Mudflap: Mudflap is a debugging tool built into GCC. With mudflap enabled, GCC can instrument C code to track access to memory objects and its allocations (the C++ support currently is limited). So, it’s possible to detect especially annoying kinds of bugs such as invalid pointer dereferences and array out of bound accesses, which often lead to security holes. The memory objects are tracked in an external library, which is why it’s always necessary to link the mudflap library to your code.
Figure 3 shows how mudflap is able to detect a simple array out of bound access. A character array having five slots indexed from 0 through 4 is written to in a loop using indices from 0 through 5, resulting in an invalid memory access when writing to the last slot. Compiling this example and enabling mudflap, this error is detected. Mudflap prints the source code line of the invalid access together with information about the underlying memory object.
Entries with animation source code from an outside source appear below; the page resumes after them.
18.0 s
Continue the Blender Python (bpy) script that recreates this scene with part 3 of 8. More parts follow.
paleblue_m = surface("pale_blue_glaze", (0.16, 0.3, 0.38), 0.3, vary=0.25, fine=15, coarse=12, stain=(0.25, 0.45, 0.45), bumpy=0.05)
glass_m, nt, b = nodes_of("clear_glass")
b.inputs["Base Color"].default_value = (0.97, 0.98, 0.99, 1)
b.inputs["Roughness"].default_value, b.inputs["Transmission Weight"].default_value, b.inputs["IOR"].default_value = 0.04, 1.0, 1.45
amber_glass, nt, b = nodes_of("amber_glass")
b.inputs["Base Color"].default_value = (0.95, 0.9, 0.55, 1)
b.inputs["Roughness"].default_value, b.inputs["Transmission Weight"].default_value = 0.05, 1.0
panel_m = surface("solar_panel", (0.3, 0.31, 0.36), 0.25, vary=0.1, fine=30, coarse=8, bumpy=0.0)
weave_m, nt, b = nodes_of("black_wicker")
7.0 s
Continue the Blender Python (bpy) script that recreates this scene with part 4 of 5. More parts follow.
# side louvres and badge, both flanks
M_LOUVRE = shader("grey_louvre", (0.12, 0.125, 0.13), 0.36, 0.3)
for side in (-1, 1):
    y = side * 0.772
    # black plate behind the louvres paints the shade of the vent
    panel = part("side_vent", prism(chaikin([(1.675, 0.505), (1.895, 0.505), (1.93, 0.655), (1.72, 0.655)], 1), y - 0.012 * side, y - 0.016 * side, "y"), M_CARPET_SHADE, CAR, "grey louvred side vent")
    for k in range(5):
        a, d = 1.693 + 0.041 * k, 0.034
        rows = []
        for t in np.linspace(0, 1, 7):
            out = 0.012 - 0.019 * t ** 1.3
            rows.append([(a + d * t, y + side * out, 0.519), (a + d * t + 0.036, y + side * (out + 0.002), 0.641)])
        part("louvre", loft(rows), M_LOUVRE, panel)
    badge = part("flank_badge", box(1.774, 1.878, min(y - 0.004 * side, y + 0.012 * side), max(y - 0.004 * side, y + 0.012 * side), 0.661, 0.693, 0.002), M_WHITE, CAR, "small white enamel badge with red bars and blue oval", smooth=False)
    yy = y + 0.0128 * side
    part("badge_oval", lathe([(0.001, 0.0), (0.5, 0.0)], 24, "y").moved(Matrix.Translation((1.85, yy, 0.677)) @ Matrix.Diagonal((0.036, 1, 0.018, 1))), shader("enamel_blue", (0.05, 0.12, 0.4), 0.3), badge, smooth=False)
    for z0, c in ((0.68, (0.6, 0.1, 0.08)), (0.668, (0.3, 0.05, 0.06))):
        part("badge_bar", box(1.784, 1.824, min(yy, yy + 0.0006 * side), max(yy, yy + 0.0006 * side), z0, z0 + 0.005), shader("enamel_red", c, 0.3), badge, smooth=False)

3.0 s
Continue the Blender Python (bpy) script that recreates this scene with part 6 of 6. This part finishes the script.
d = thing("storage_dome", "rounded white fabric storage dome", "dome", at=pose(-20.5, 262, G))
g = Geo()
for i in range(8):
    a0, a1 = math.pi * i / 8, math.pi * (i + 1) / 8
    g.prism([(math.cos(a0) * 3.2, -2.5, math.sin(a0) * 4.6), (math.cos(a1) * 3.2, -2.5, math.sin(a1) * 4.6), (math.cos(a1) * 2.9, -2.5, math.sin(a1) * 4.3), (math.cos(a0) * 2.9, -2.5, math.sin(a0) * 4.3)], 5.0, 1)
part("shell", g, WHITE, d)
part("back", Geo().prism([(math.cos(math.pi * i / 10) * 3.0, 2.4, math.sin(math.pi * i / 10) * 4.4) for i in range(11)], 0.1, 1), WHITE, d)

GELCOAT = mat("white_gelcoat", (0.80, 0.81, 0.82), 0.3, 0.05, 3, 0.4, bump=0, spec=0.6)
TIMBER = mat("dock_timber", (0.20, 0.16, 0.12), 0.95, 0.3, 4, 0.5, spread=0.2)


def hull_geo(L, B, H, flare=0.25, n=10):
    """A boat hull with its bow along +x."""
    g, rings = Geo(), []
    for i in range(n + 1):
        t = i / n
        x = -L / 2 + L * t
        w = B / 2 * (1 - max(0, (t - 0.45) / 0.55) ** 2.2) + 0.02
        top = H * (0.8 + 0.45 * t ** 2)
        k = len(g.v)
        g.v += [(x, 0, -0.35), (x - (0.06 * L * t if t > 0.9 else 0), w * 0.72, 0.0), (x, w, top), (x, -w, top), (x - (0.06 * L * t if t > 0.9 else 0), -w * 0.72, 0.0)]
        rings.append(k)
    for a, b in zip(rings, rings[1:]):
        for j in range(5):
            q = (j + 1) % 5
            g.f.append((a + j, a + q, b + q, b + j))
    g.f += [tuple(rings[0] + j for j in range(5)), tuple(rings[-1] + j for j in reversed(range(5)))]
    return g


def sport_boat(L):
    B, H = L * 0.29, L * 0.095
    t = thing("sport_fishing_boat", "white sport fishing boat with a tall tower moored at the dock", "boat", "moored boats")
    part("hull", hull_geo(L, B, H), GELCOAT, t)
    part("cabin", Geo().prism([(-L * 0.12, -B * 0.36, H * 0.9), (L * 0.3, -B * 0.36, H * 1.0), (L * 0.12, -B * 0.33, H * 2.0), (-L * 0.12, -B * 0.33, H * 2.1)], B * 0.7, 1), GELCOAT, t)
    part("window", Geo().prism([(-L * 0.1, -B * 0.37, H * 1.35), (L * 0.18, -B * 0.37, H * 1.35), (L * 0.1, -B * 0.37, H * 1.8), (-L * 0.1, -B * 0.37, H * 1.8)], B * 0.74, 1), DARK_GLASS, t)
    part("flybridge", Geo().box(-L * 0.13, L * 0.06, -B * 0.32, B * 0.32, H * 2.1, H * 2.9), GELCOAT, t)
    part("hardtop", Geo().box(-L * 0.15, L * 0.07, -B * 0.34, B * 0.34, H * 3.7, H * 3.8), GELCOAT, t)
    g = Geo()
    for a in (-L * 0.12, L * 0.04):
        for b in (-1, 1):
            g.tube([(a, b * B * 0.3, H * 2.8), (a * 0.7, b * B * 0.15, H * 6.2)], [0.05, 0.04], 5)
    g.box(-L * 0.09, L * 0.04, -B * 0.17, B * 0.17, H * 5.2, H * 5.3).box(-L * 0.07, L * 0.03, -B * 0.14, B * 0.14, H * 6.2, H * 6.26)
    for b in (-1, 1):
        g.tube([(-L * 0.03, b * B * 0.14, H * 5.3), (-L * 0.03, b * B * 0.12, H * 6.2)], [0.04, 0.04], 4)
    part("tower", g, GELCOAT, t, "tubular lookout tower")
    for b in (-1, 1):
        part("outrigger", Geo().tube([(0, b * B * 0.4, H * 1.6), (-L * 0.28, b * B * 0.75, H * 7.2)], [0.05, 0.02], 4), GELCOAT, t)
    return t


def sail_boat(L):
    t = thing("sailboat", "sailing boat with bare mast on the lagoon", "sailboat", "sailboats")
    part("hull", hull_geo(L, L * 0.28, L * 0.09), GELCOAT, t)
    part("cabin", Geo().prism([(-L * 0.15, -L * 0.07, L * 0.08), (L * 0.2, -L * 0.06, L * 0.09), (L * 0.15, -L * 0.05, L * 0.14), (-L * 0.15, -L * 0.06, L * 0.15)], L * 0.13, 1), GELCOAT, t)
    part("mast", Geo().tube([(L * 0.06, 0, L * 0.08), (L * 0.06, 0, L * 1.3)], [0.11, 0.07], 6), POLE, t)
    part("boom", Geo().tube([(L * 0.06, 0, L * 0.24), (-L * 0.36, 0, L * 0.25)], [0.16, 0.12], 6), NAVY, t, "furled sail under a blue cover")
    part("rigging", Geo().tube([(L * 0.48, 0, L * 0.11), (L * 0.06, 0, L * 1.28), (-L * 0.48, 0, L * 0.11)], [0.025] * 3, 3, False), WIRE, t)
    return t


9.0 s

Using this information, the programmer can easily locate the wrong code and fix it.
To prepare code to be built with mudflap, the -fmudflap and -lmudflap options must be specified as shown in Figure 3.
MUDFLAP_OPTIONS=-help can be used to get a list of the other analysis that can be provided. For more information about mudflap, please visit the GCC Wiki Page at http://gcc.gnu.org/ wiki/Mudflap_Pointer_Debugging or read the GCC 2003 Summit Paper “Mudflap: Pointer Use Checking for C/ C++” at: www.gccsummit.org/2003/.
GCC uses many state-of-the-art techniques to make your code run faster and harden it against attacks. Basing these techniques on machine-independent internal code representations allows GCC to provide them to a wide range of platforms and programming languages. Compiling code at the highest optimization level, GCC currently performs about 130 passes on SSA and about 60 passes on the RTL representation— and these numbers tend to grow. However, this article showed that there’s no single “one-fits-all” strategy when it comes to code optimization. Techniques might contradict each other or may not do anything helpful for a particular code piece. Code optimization is about heuristics and will continue to provide compiler developers like us with a lot of work in the future.